Material provided:
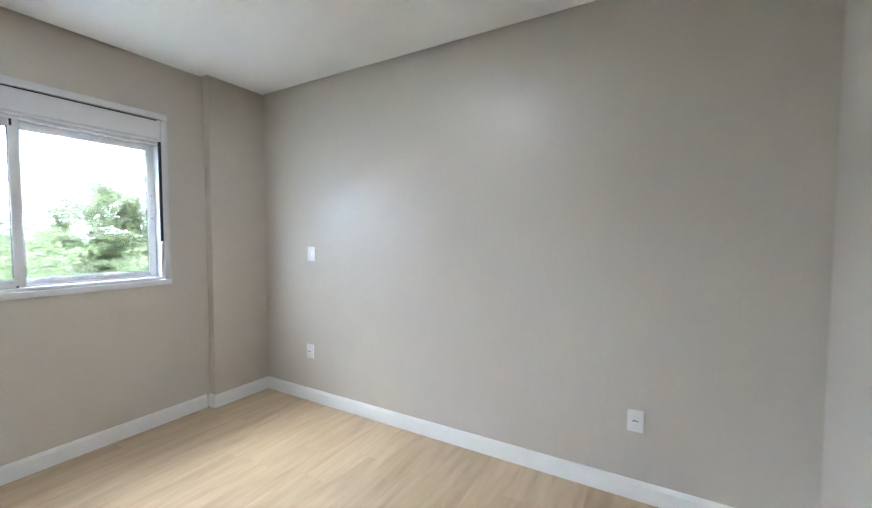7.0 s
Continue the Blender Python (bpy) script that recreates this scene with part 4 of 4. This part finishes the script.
def laid_boards(parent, x0, x1, y0, y1, width, length, seed):
    """Laminate boards along x with staggered ends; equal boards share a mesh."""
    rng = random.Random(seed)
    cache = {}
    y = y1
    row = 0
    while y > y0 + 0.01:
        w = min(width, y - y0)
        x = x0
        first = length * (0.25 + 0.75 * rng.random())
        while x < x1 - 0.01:
            ln = min(first if x == x0 else length, x1 - x)
            if x1 - (x + ln) < 0.08:
                ln = x1 - x
            key = (round(ln, 3), round(w, 3))
            if key not in cache:
                bm_ = box(0.0001, key[0] - 0.0001, -key[1] + 0.0001, -0.0001, -0.008, 0.0, 0.0004, 1)
                me = bpy.data.meshes.new("plank")
                bm_.to_mesh(me)
                bm_.free()
                me.materials.append(M_FLOOR)
                cache[key] = me
            ob = new("plank", cache[key])
            ob.location = (x, y, 0)
            ob.parent = parent
            x += ln
        y -= w
        row += 1


def laid_tiles(parent, origin, turn, u0, u1, v0, v1, du, dv, vs, material, thick=0.008, offset=0.0, flat=False):
    """Tiles over a wall (u along, v up) or a floor; equal tiles share a mesh."""
    cache = {}
    m = pose(*origin, 0, 0, turn)
    v = vs
    while v < v1 - 0.005:
        a, b = max(v, v0), min(v + dv, v1)
        if b - a > 0.005:
            u = u0 - offset
            while u < u1 - 0.005:
                c, d = max(u, u0), min(u + du, u1)
                if d - c > 0.005:
                    key = (round(d - c, 3), round(b - a, 3))
                    if key not in cache:
                        g = 0.0003 if not flat else 0.001
                        bm_ = box(g, key[0] - g, g, key[1] - g, -thick, 0, 0.0008, 1) if flat else box(0.0, key[0] - 0.0001, 0, thick, g, key[1] - g)
                        me = bpy.data.meshes.new("tile")
                        bm_.to_mesh(me)
                        bm_.free()
                        me.materials.append(material)
                        cache[key] = me
                    ob = new("tile", cache[key])
                    ob.matrix_world = m @ (Matrix.Translation((c, a, 0)) if flat else Matrix.Translation((c, 0, a)))
                    ob.parent = parent
                u += du
        v += dv


laid_tiles(wall_back, (0, TY, 0), 0, TW, TX, 0, TZ + 0.05, 1.20, 0.2955, -0.028, M_TILE, offset=0.32)
laid_tiles(wall_mirror, (TX, TY - 0.004, 0), -90, 0, TY - QR - 0.01, 0, TZ + 0.05, 0.60, 0.2955, -0.028, M_TILE)
laid_tiles(wall_stub, (TW, SY, 0), 90, 0, TY - SY, 0, TZ + 0.05, 1.20, 0.2955, -0.028, M_TILE)
laid_tiles(wall_stub, (1.3, SY, 0), 0, 0, TW - 1.3, 0, TZ + 0.05, 1.20, 0.2955, -0.028, M_TILE)
laid_tiles(floor_bath, (1.3, QY, 0), 0, 0, TX - 1.3, 0, TY - QY, 0.45, 0.45, 0.0, M_BTILE, flat=True)
laid_boards(floor_bed, 0.0, HX - 0.03, BY, 0.0, 0.19, 1.22, 5)
laid_boards(floor_hall, HX - 0.028, 7.3, -1.35, QY - 0.1, 0.19, 1.22, 7)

Set task:
Copy every line of the data that holds the string "with".

Answer to this task:
Continue the Blender Python (bpy) script that recreates this scene with part 4 of 4. This part finishes the script.
    """Laminate boards along x with staggered ends; equal boards share a mesh."""